Between 2016 and 2018, WTVR produced a half-hour newscast for then Washington, D.C., sister station WDCW, with presentation originated from the former's studios, along with reporters based in Washington. It was cancelled on September 28, 2018, after Tribune announced budget cuts amid the failed Sinclair transaction.

===Notable former on-air staff===
- Cindy Hsu – reporter
- Mark Ovenden – sportscaster
- Ukee Washington – weekend sports anchor (1978–1981)
- Bob Woodruff – reporter (1992–1994)

==Technical information==
===Subchannels===
The station's signal is multiplexed:

Subchannels of WTVR-TV
| Channel | Res. | Short name | Programming |
| 6.1 | 1080i | WTVR-HD | CBS |
| 6.2 | 480i | CBS6ANT | CBS6 Xtra (Independent) |
| 6.3 | CBS6XTR | Ion Mystery |
| 6.4 | CourtTV | Court TV |
| 6.5 | ION | Ion |
| 6.6 | BUSTED | Busted |
| 6.7 | HSN | HSN |
| 65.2 | 480i | Bounce | Bounce TV (WUPV) |

On April 11, 2022, WTVR-TV began hosting WUPV's 65.2 subchannel, as a result of WUPV converting to ATSC 3.0; in turn, WUPV simulcasts WTVR-TV in the ATSC 3.0 broadcast standard.

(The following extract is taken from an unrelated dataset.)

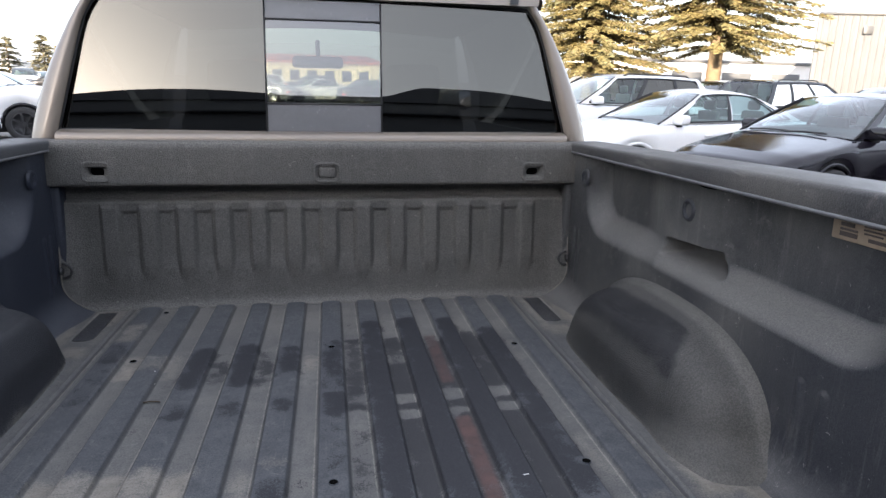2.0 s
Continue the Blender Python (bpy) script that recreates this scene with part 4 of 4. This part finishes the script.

===Analog-to-digital conversion===
WTVR-TV shut down its analog signal, over VHF channel 6, in the late morning of June 12, 2009, after more than 60 years, the official date on which full-power television stations in the United States transitioned from analog to digital broadcasts under federal mandate. The station's digital signal remained on its pre-transition UHF channel 25, using virtual channel 6. Prior to the transition, the audio component of WTVR-TV's analog channel 6 signal at 87.75 MHz had been heavily promoted as available to listeners tuning to 87.7 on a standard FM radio receiver. WTVR-TV lost this benefit of the analog channel 6 allocation when analog transmission ended. WTVR-TV ended its telecasts on analog channel 6 with "The Star-Spangled Banner", featuring images of WTVR-TV's history and the Raising the Flag on Iwo Jima. WTVR-TV moved its digital signal from the tower it shared with former sister station WTVR-FM to a shared tower with PBS member stations WCVE-TV and WCVW as a result of the 2009 analog to digital conversion.

==Out-of-market cable coverage==
Outside of the Richmond market, WTVR is carried on cable in Northern Virginia in Front Royal and Luray. In central Virginia, it is carried on service providers in Charlottesville, Fredericksburg, Madison and Staunton. In southside Virginia in Mecklenburg County, WTVR is carried near the North Carolina state line in Bracey along Lake Gaston. It is also carried in Chase City and South Hill.

===Past cable coverage===
In the 1970s and 1980s, WTVR was once received as far south in Halifax and Enfield in North Carolina. In southern Maryland, WTVR was once carried in Leonardtown, St. Mary's County.